It’s not a professional kitchen; it’s not richly appointed; it’s certainly not state-of-the-art; and you won’t find many expensive tools. But it works for me.
When we first looked at this house, I balked. One of my only requirements was a nice, roomy kitchen, with lots of workspace. Not only was this one small and narrow, but also it had a 1955 GE oven, avocado carpeting, and an ancient nonworking dishwasher. Eduardo assured me we could update it, but I was doubtful. Still, we chose this house; so I decided to make the best of it.
I found that it was deceptively functional – and quickly realized why. Most restaurants have a line (a galley-type kitchen), because the cook has everything within easy reach: cooler, sink, stove, prep area. Minimal steps are required to get from point A to point B. I could prep, cook and serve everything almost standing still. It also had some clever 1960s innovations: a garbage chute under the sink; a pullout butcher’s block; a buzzer to call kids to dinner! Now that’s state-of-the-art!
The diminutive dimensions required that I downsize my equipment and utensils – something I certainly didn’t view as a plus at first.

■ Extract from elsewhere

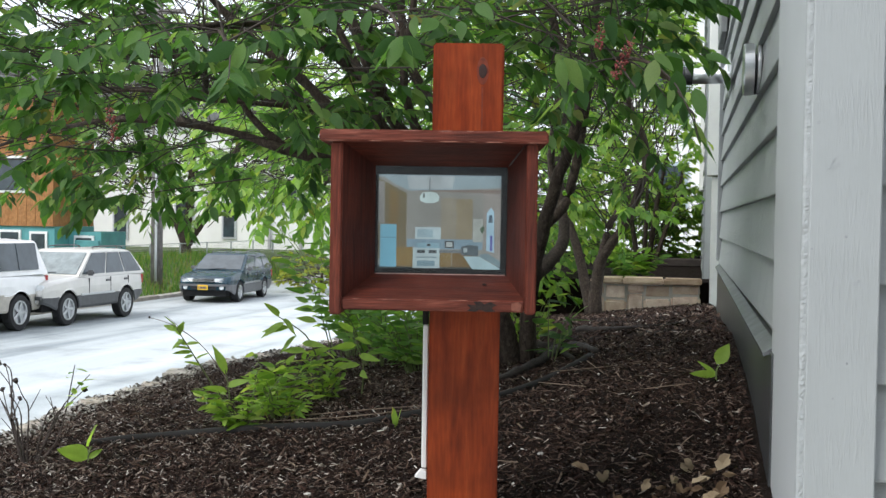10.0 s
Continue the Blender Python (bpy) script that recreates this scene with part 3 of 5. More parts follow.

But it forced me to see just how much unnecessary crap I was holding onto. I pared down to the bare essentials, even discarding some small appliances I’d thought were indispensable – which required me to do a little extra prep work…. but that allowed me to focus on the food, which is the whole point in the first place.

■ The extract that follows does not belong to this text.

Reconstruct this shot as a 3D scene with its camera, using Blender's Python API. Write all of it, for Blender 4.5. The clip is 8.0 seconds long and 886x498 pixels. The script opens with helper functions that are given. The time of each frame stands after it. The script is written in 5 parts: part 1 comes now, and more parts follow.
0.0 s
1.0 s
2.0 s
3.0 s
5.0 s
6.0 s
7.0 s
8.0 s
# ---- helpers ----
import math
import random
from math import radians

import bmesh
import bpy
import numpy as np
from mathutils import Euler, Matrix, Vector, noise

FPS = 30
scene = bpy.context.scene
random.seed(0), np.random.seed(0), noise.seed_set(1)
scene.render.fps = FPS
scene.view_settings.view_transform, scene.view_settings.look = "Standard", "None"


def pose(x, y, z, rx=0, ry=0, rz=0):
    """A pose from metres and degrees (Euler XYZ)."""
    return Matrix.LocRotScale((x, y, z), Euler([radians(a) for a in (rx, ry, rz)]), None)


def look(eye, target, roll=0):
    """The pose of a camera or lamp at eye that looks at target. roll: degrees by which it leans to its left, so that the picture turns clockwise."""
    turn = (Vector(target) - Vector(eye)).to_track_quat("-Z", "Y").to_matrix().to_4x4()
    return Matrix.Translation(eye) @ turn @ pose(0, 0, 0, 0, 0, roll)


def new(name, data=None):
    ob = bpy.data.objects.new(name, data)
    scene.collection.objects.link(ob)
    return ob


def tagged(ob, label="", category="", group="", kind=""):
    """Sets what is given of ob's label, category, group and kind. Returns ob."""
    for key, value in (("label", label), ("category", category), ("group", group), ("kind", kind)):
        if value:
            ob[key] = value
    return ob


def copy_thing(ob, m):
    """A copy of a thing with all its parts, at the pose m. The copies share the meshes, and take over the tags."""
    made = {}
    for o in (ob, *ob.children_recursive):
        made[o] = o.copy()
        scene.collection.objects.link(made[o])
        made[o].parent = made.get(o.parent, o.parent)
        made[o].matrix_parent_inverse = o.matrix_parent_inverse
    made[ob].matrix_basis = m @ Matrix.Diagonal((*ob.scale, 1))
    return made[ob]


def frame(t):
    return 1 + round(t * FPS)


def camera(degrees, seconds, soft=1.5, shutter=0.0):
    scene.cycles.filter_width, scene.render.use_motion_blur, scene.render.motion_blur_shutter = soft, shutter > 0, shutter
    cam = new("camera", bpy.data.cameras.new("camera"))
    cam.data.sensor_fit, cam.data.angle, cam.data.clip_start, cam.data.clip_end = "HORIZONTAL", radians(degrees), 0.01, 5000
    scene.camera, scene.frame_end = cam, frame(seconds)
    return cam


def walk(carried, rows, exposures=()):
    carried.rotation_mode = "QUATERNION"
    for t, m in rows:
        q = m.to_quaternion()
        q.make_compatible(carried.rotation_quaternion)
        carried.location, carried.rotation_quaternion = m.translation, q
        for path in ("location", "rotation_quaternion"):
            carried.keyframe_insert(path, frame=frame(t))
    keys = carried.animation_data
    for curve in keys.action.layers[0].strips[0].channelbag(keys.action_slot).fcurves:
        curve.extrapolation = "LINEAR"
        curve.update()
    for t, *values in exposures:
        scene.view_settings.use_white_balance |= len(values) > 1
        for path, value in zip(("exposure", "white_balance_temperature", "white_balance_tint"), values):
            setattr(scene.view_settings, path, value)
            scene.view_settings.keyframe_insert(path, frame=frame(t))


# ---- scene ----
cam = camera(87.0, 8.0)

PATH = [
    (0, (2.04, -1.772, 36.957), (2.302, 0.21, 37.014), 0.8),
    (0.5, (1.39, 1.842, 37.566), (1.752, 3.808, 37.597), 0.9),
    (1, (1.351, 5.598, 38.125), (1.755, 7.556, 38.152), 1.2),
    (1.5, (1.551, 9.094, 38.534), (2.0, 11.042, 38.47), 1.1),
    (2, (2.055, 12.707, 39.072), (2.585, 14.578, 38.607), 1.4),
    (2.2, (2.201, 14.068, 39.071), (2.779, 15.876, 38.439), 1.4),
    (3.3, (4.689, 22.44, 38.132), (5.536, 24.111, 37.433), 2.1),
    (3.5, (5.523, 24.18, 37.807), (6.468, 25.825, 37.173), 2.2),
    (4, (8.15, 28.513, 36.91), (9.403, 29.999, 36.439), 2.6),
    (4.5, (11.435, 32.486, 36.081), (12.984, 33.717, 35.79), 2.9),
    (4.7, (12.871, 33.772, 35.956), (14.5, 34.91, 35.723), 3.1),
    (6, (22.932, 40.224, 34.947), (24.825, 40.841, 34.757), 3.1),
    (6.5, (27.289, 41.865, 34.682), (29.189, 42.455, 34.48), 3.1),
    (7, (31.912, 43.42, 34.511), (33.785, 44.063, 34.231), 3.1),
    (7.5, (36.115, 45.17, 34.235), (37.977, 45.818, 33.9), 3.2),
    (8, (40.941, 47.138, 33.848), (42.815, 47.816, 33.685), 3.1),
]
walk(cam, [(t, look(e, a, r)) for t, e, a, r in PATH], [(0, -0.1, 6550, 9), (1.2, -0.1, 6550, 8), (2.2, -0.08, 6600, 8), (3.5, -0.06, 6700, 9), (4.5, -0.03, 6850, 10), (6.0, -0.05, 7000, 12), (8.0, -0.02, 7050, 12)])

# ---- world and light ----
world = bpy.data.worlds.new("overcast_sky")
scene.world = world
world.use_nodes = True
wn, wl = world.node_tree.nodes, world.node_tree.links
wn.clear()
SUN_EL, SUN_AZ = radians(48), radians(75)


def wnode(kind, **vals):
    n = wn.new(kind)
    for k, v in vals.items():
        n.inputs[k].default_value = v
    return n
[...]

A splash of yellow paint, a new floor and some new appliances, and we’re good to go! Some food bloggers’ kitchens look like an upscale appliance showroom… and yes, I do feel a twinge of envy sometimes. But when I’m done cooking and photographing my food, my family sits down to eat it… because this is our home, and these are our daily meals. In our house, we live what we cook. And I’m quite content with that.
I gradually came to love my sunshiny little kitchen, even more than some of the really cool kitchens I’ve worked in. I hope you will too!